The sacred aura suffusing the notion of genius manifested itself in various ways. Newton was buried beside saints in Westminster Abbey, and physical relics of genius included everything from Galileo’s finger to Napoleon’s penis. Einstein’s eyeballs are locked in a safe-deposit box to this day. The Romantics portrayed geniuses as martyrs and redeemers, and much biography and artwork depicted genius in styles previously reserved for hagiography and religious portraiture.
But if a genius is a quasi-divine being, a certain exemption from earthly laws of conduct is only natural. Napoleon was praised as a genius of deeds, a Hegelian “world-historical” individual, and Nietzsche elaborated on the theme that a genius is beyond the ordinary concepts of good and evil. McMahon argues persuasively that this view of a “genius of deeds” exempt from conventional morality helps to explain the disturbing reverence Hitler evoked.
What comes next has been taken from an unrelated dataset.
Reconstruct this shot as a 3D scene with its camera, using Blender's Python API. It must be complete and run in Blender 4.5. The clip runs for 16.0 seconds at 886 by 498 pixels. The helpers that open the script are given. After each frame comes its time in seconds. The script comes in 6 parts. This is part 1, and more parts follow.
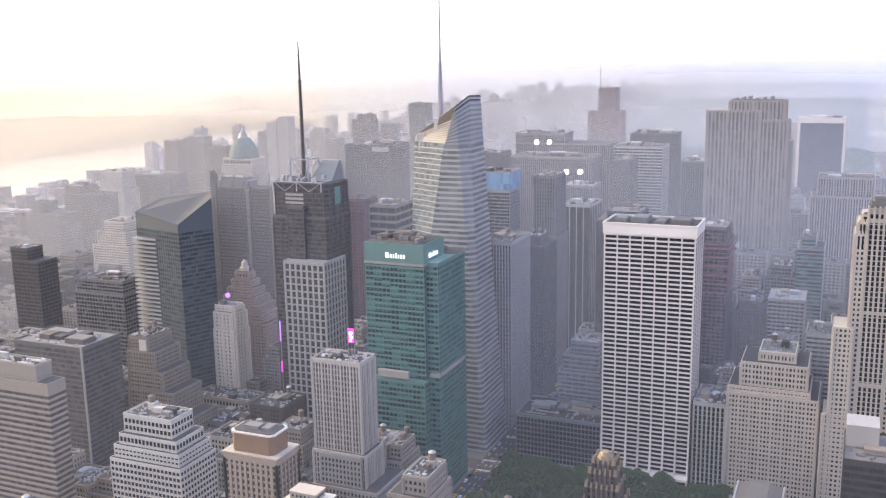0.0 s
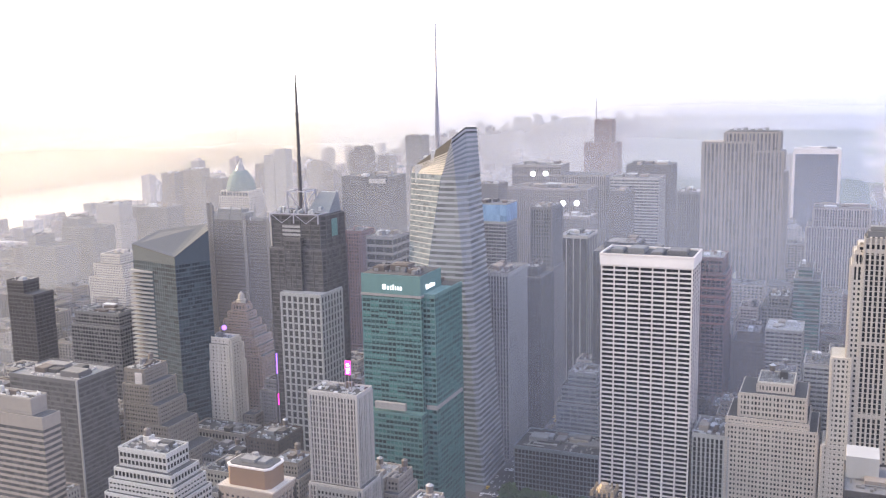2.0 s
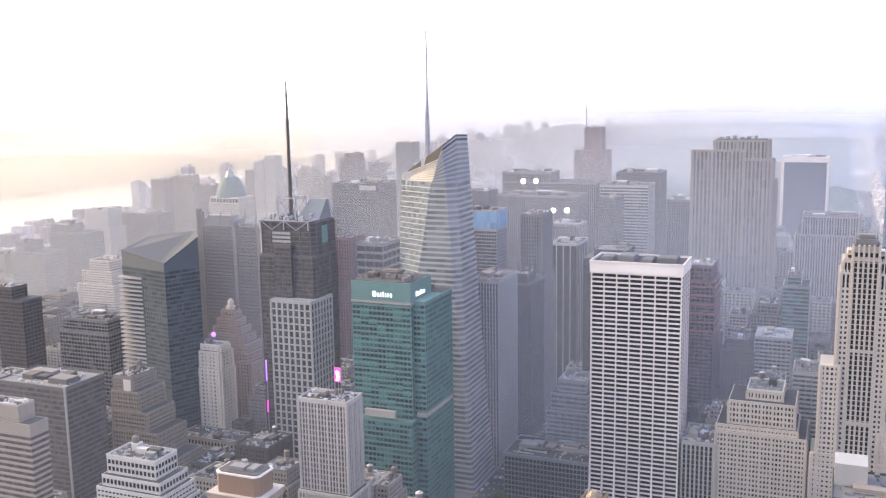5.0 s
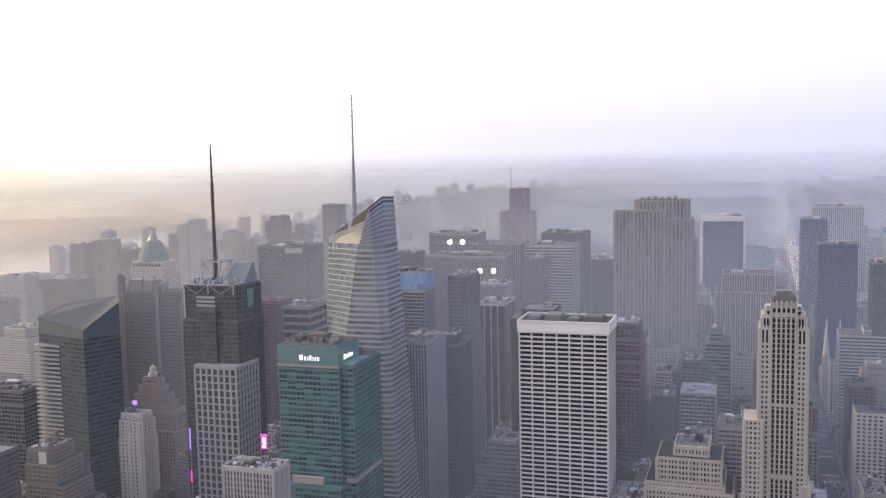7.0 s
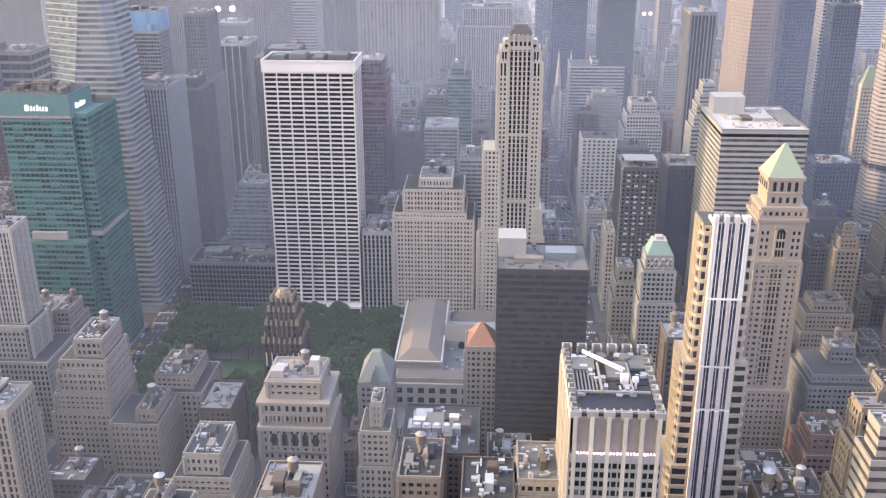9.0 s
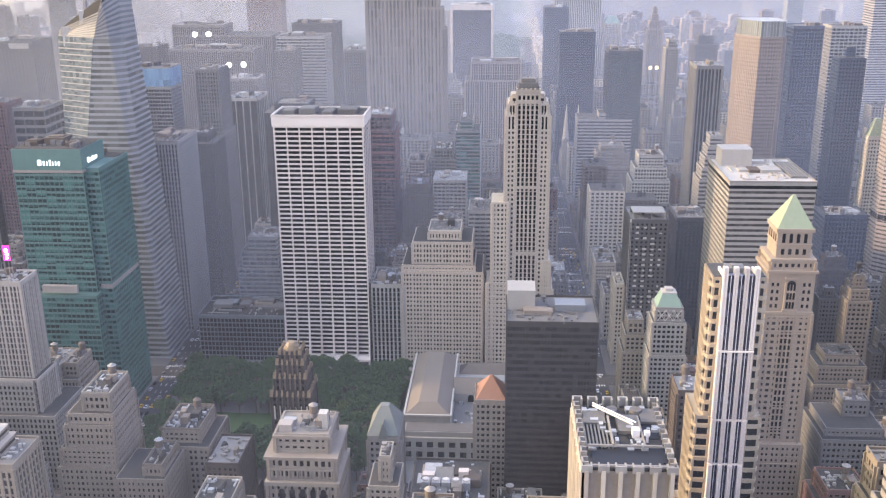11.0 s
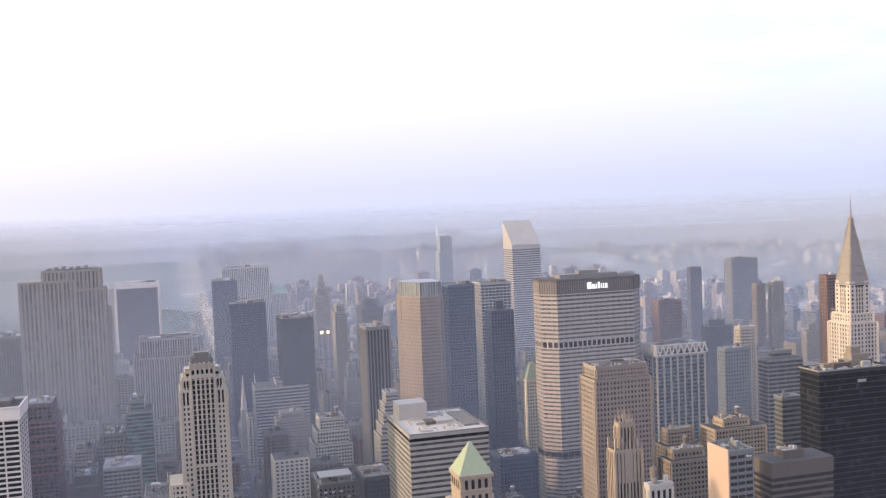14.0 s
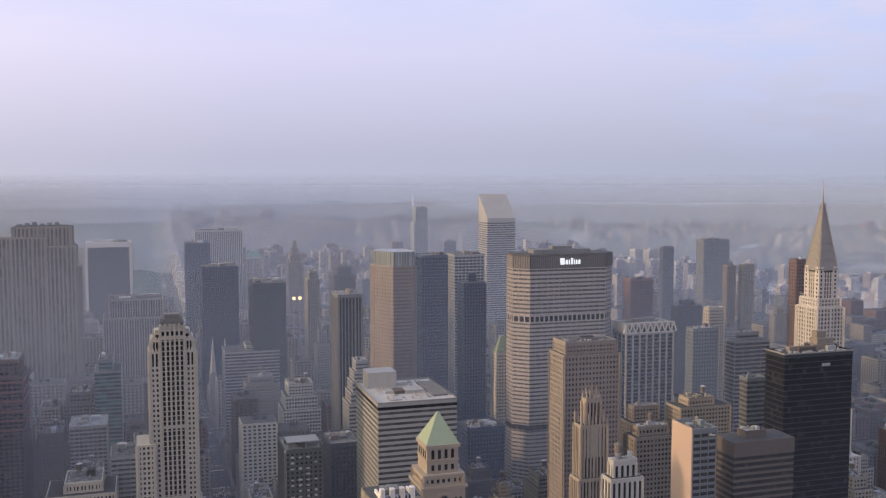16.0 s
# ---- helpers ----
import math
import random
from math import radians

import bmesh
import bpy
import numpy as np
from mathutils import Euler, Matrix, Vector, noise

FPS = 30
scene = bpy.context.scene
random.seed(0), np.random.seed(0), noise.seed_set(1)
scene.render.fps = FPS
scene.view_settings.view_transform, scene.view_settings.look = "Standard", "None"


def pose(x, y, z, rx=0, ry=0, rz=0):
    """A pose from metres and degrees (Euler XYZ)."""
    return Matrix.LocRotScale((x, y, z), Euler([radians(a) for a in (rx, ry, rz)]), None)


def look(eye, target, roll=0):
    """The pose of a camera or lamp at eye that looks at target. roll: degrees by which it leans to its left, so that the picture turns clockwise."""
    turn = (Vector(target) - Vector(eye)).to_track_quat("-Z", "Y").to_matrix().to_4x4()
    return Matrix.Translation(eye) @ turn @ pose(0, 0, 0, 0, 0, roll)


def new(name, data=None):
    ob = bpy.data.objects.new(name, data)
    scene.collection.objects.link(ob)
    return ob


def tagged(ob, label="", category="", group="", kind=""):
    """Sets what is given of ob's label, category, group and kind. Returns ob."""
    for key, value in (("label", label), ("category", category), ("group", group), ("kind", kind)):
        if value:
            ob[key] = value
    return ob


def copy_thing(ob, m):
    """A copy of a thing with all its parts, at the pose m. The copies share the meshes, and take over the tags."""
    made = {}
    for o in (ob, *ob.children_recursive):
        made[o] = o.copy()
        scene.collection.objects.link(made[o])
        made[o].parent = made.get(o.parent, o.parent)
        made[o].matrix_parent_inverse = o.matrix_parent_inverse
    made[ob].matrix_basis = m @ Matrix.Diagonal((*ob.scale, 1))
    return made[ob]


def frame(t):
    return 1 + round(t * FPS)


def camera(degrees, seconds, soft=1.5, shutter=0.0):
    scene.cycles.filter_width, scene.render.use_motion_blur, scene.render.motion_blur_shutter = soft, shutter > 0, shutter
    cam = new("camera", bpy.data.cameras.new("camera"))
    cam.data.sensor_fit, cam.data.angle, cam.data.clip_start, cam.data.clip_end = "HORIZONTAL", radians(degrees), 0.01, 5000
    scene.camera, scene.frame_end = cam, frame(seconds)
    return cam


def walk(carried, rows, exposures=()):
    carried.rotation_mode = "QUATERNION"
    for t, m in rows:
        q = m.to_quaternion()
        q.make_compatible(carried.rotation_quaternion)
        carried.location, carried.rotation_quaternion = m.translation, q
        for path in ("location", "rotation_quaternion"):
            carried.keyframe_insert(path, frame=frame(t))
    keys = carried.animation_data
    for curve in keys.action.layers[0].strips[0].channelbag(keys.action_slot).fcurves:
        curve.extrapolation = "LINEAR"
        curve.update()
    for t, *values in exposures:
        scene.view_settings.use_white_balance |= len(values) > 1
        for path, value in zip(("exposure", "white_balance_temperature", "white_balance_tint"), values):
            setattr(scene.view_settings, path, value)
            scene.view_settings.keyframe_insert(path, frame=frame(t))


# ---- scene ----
# Evening view over a midtown street grid from a high terrace: x runs east, y uptown, z up.
EYE = 321.0
cam = camera(49.4, 16.0, soft=1.22)
# seconds, heading to the right of uptown, pitch, lean
ROWS = [
    (0.0, -23.41, -11.43, 1.05),
    (0.5, -23.88, -10.41, 1.01),
    (1.0, -23.98, -10.12, 1.13),
    (1.5, -23.40, -9.51, 1.20),
    (2.0, -23.19, -9.56, 1.17),
    (2.5, -22.69, -9.51, 1.51),
    (3.0, -22.76, -9.02, 1.60),
    (5.3, -22.39, -9.21, 0.73),
    (5.5, -21.92, -9.41, 0.30),
    (6.0, -19.10, -7.87, 0.40),
    (6.3, -19.15, -4.10, 3.00),
    (6.5, -20.00, -3.62, 4.24),
    (6.8, -19.75, -4.25, 2.70),
    (7.0, -18.18, -5.58, 1.12),
    (7.3, -13.90, -10.90, 1.40),
    (7.5, -12.21, -15.97, 0.76),
    (7.8, -7.40, -18.00, 0.95),
    (8.0, -4.35, -19.05, 1.00),
    (8.5, -4.15, -20.14, 0.41),
    (9.0, -3.14, -21.13, 0.12),
    (9.2, -2.92, -21.38, 0.12),
    (11.3, -3.70, -16.03, 0.40),
    (11.5, -2.16, -12.65, 1.60),
    (11.8, 1.15, -10.60, 0.55),
    (12.0, 3.98, -10.59, -0.61),
    (12.3, 10.15, -10.15, -1.20),
    (12.5, 10.63, -8.62, -1.80),
    (13.0, 12.84, -8.54, -1.41),
    (13.3, 12.10, -8.80, 0.20),
    (13.5, 8.23, -8.67, 2.65),
    (13.7, 8.50, -6.80, 3.20),
    (13.8, 11.10, -4.80, 3.50),
    (14.0, 15.84, -2.67, 2.25),
    (14.2, 16.80, -1.00, 0.50),
    (14.5, 16.69, 0.73, -0.20),
    (15.0, 16.07, -2.50, 0.30),
    (15.5, 15.81, -3.27, 0.42),
    (16.0, 17.31, -4.43, 0.02),
]
walk(cam, [(t, pose(0, 0, EYE, 90 + pitch, 0, -heading) @ pose(0, 0, 0, 0, 0, -lean)) for t, heading, pitch, lean in ROWS],
     exposures=[(0, 0.96), (0.6, 1.08), (3, 1.12), (5.5, 1.08), (6, 1.02), (6.6, 0.84), (7, 0.38), (7.5, 0.97), (8.1, 1.27), (9, 1.12), (11.5, 0.82), (12.5, 0.47), (13.5, 0.48), (14, 0.4), (14.5, -0.03), (15.2, -0.22), (16, -0.25)])

# ---- sky and sun ----
SUN_AZ, SUN_EL = -91.0, 14.0
sun_way = Vector((math.sin(radians(SUN_AZ)) * math.cos(radians(SUN_EL)), math.cos(radians(SUN_AZ)) * math.cos(radians(SUN_EL)), math.sin(radians(SUN_EL))))
sun = new("sun", bpy.data.lights.new("sun", "SUN"))
sun.data.energy, sun.data.angle, sun.data.color = 3.2, radians(3.0), (1.0, 0.70, 0.43)
sun.matrix_world = look(sun_way * 3000, (0, 0, 0))


class Net:
    """Short hand for a node tree."""

    def __init__(self, tree):
        self.tree = tree
        tree.nodes.clear()

    def node(self, kind, ins=None, **props):
        n = self.tree.nodes.new(kind)
        for key, value in props.items():
            setattr(n, key, value)
        for key, value in (ins or {}).items():
            if hasattr(value, "is_output"):
                self.tree.links.new(value, n.inputs[key])
            else:
                n.inputs[key].default_value = value
        return n

    def ramp(self, fac, stops):
        n = self.node("ShaderNodeValToRGB", {0: fac})
        while len(n.color_ramp.elements) < len(stops):
            n.color_ramp.elements.new(0.5)
        for e, (at, col) in zip(n.color_ramp.elements, stops):
            e.position, e.color = at, (*col, 1)
        return n.outputs[0]

    def mix(self, fac, a, b, how="MIX"):
        n = self.node("ShaderNodeMix", data_type="RGBA", blend_type=how)
        for i, v in ((0, fac), (6, a), (7, b)):
            if hasattr(v, "is_output"):
                self.tree.links.new(v, n.inputs[i])
            else:
                n.inputs[i].default_value = v if i == 0 else (*v, 1)
        return n.outputs[2]

    def math(self, how, a, b=0.0):
        return self.node("ShaderNodeMath", {0: a, 1: b}, operation=how).outputs[0]

    def vec(self, how, a, b=(0, 0, 0)):
        return self.node("ShaderNodeVectorMath", {0: a, 1: b}, operation=how).outputs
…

In 1920 he declared that Germany needed a “dictator who is a genius.” Goebbels deepened the idea of Hitler as a genius, writing in 1929 that “the people are for the statesman what stone is for the sculptor.” Jews were dismissed as clever imitators whose presence threatened the original and creative genius of the German race.
McMahon attributes a relative decline in the cultural primacy of genius to two broad forces. The example of Hitler provided a dark parable of the dangers of uncritical worship of genius. And the growing rhetoric of political and educational equality after World War II began to dilute the sacred singularity of the term. The title of the recent self-help book nicely captures contemporary sentiments: The Genius in All of Us. In a way the concept of genius has now returned to its Roman origins, when an attendant spirit was within reach of everyone.
But a hint of holiness still lingers in the idea. We may no longer decapitate the famous dead to study and venerate their skulls, but a digital version of Einstein’s brain can now be downloaded as an iPad app. You too can behold the relics of genius for a modest $9.99.